I think when I focus on the word "insensitive," it connotes something negative. Not that Abe is wrong -- I believe they are talking about how, for example, I might do something I really don't want to do, or edit my behavior, because of what I think someone else wants, rather than what I want. So, as I raise my vibration by really listening to my own needs and honoring my inner voice/Source, others seem to choose things that make the way smooth for me -- they don't resist, or if they do they are easily convinced, or if they protest, I find a good, positive way to still hold to my own desires, and it just feels good all the way around.

For me, though, it might mean this: it's not so much ignoring others' needs as it is just simply focusing on my own, and thinking about how that works out, and then acting out of that choice and that feeling. What's interesting for me is that when I do that, what others think becomes a moot issue -- and I guess, really, I don't notice. It's not a kind of flippant "I don't care," because if I have to be flip about it, then I obviously still care, or I wouldn't have to convey that attitude. It's like this really wonderful positive force that just radiates out the good stuff all around, and what I thought would be a problem, isn't. It involves loving me, and by loving me, I love others, which is something I love doing and feeling.

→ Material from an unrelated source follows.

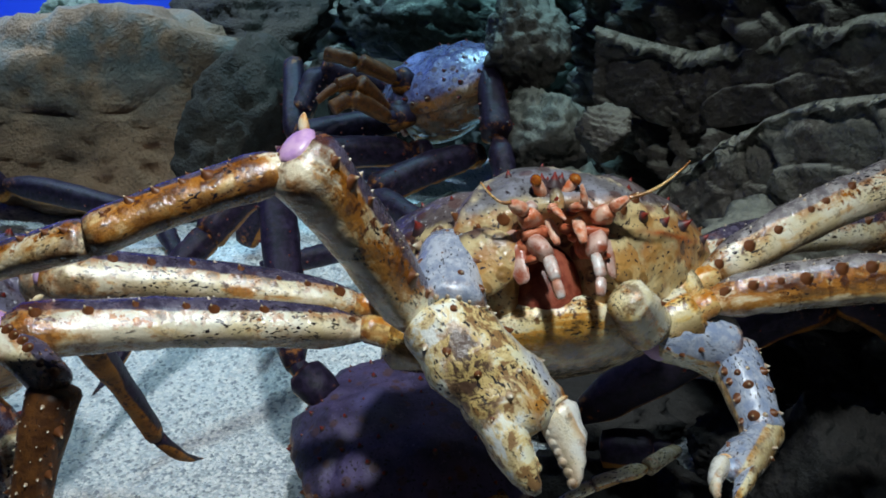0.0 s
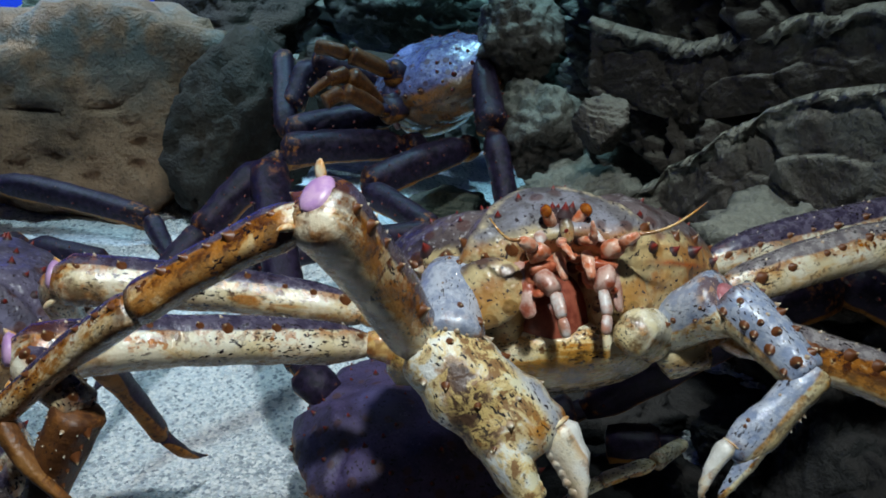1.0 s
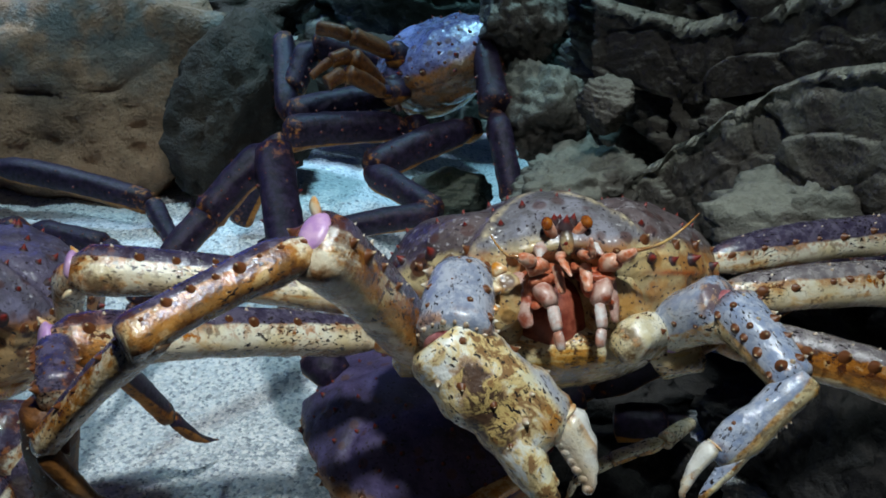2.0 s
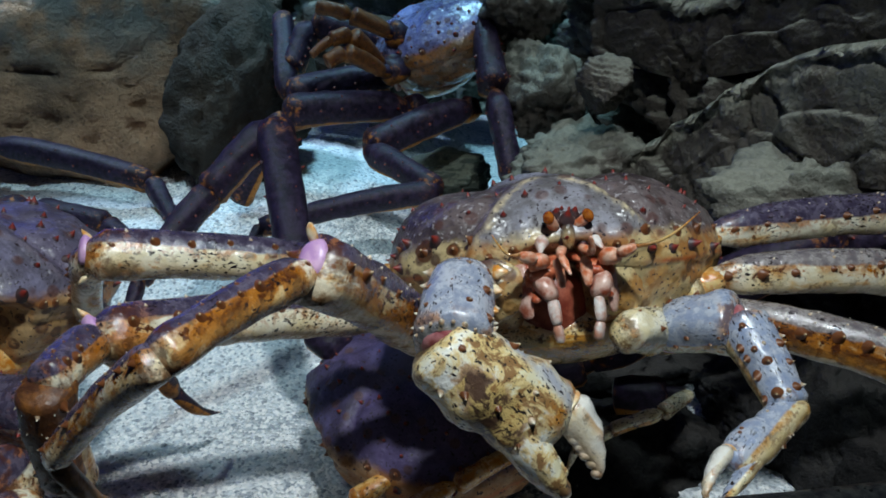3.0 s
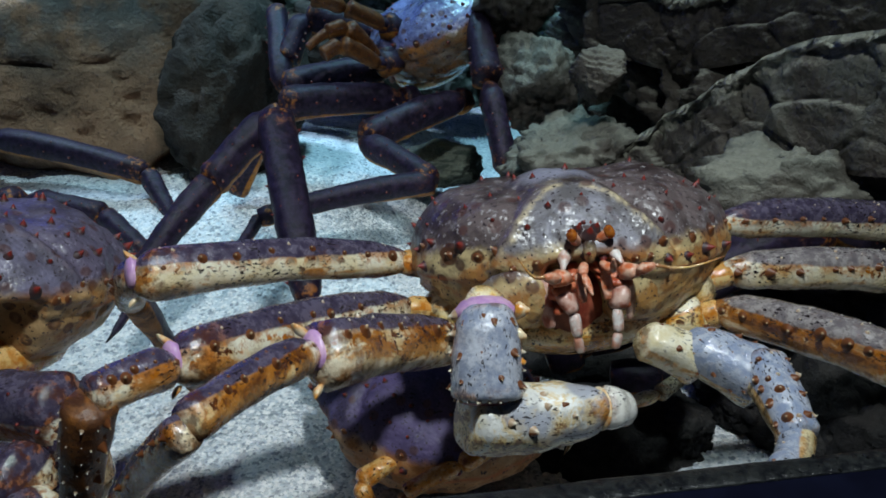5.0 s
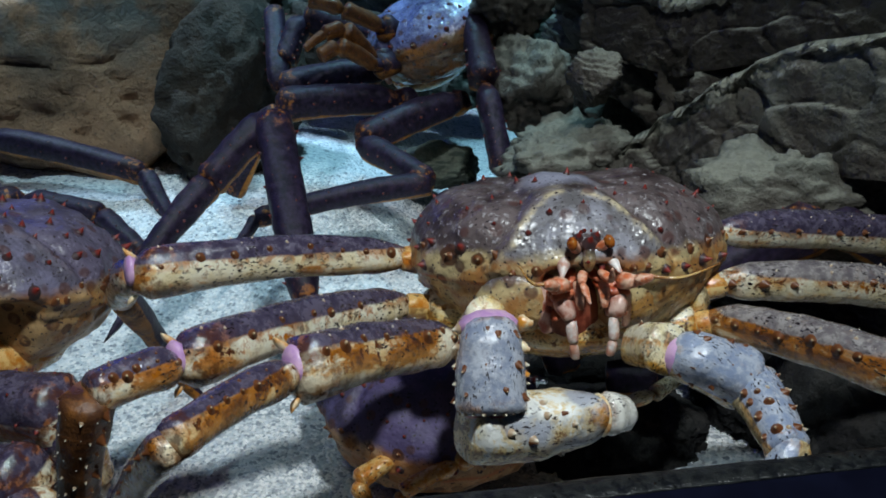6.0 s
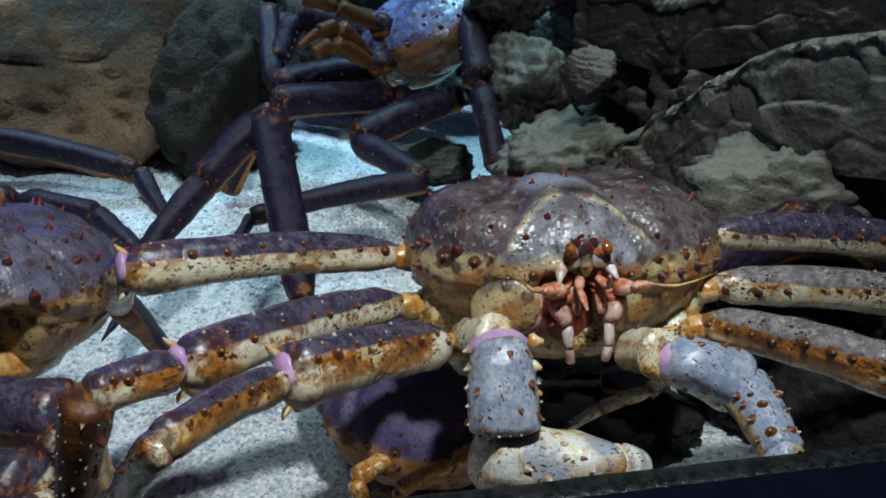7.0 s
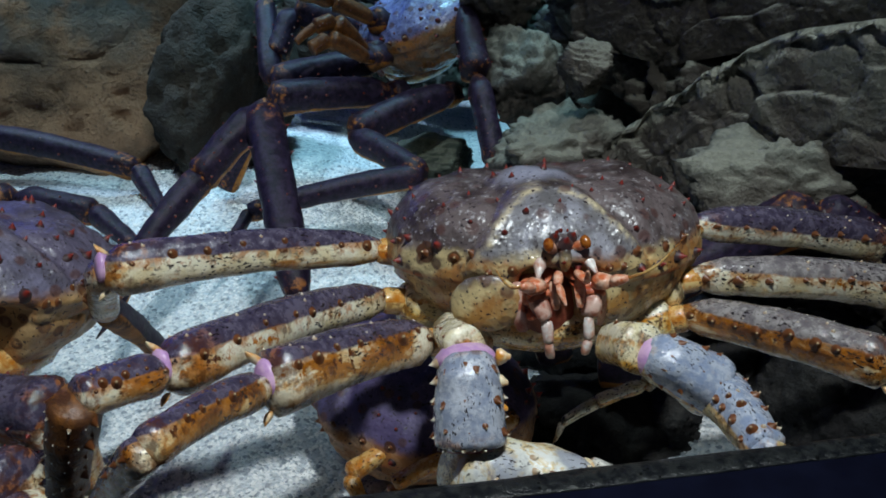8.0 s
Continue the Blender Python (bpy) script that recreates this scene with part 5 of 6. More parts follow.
    walk(BIG["L3"][1], [
        (0, aim((-0.1730, -0.1824, 0.0061), (-0.2715, -0.1694, -0.0218), UPS["L3"])),
        (0.5, aim((-0.1693, -0.1851, 0.0065), (-0.2612, -0.1540, -0.0253), UPS["L3"])),
        (1, aim((-0.1678, -0.1857, 0.0092), (-0.2565, -0.1492, -0.0242), UPS["L3"])),
        (2.5, aim((-0.1715, -0.1880, 0.0061), (-0.2381, -0.2535, -0.0345), UPS["L3"])),
        (3, aim((-0.1736, -0.1879, 0.0065), (-0.2389, -0.2595, -0.0256), UPS["L3"])),
        (3.5, aim((-0.1790, -0.1861, 0.0045), (-0.2399, -0.2637, -0.0216), UPS["L3"])),
        (4, aim((-0.1833, -0.1866, -0.0001), (-0.2428, -0.2678, -0.0182), UPS["L3"])),
        (4.5, aim((-0.1892, -0.1848, -0.0033), (-0.2482, -0.2679, -0.0121), UPS["L3"])),
        (6, aim((-0.2097, -0.1736, -0.0227), (-0.2656, -0.2593, -0.0219), UPS["L3"])),
        (6.5, aim((-0.2121, -0.1718, -0.0242), (-0.2672, -0.2579, -0.0204), UPS["L3"])),
        (7, aim((-0.2133, -0.1701, -0.0243), (-0.2694, -0.2552, -0.0164), UPS["L3"])),
        (7.5, aim((-0.2105, -0.1736, -0.0241), (-0.2648, -0.2596, -0.0138), UPS["L3"])),
        (8, aim((-0.2119, -0.1723, -0.0262), (-0.2648, -0.2590, -0.0142), UPS["L3"])),
    ])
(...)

Not there yet, but I do experience this more and more often all the time.

And I know that if I'm pissy when I'm trying to get "my way," then I'm obviously still not listening to something in me, because to really listen to my needs and be sensitive to myself would result in me feeling good.

So it all comes out of a blessed, good-feeling place in which I am confident that the goodness is going to be there for every single person concerned. My "insensitivity" feels good, and it feels good because I know it's good not only for me, but for others, too.

So even though I understand and appreciate the meaning of this quote by Abe, I find I stumble on the word "insensitive" -- for my own reasons, not because it's a bad word for them to use! So I do a "reframe" of the thing, and it helps so that I think I get what they're saying, with different words.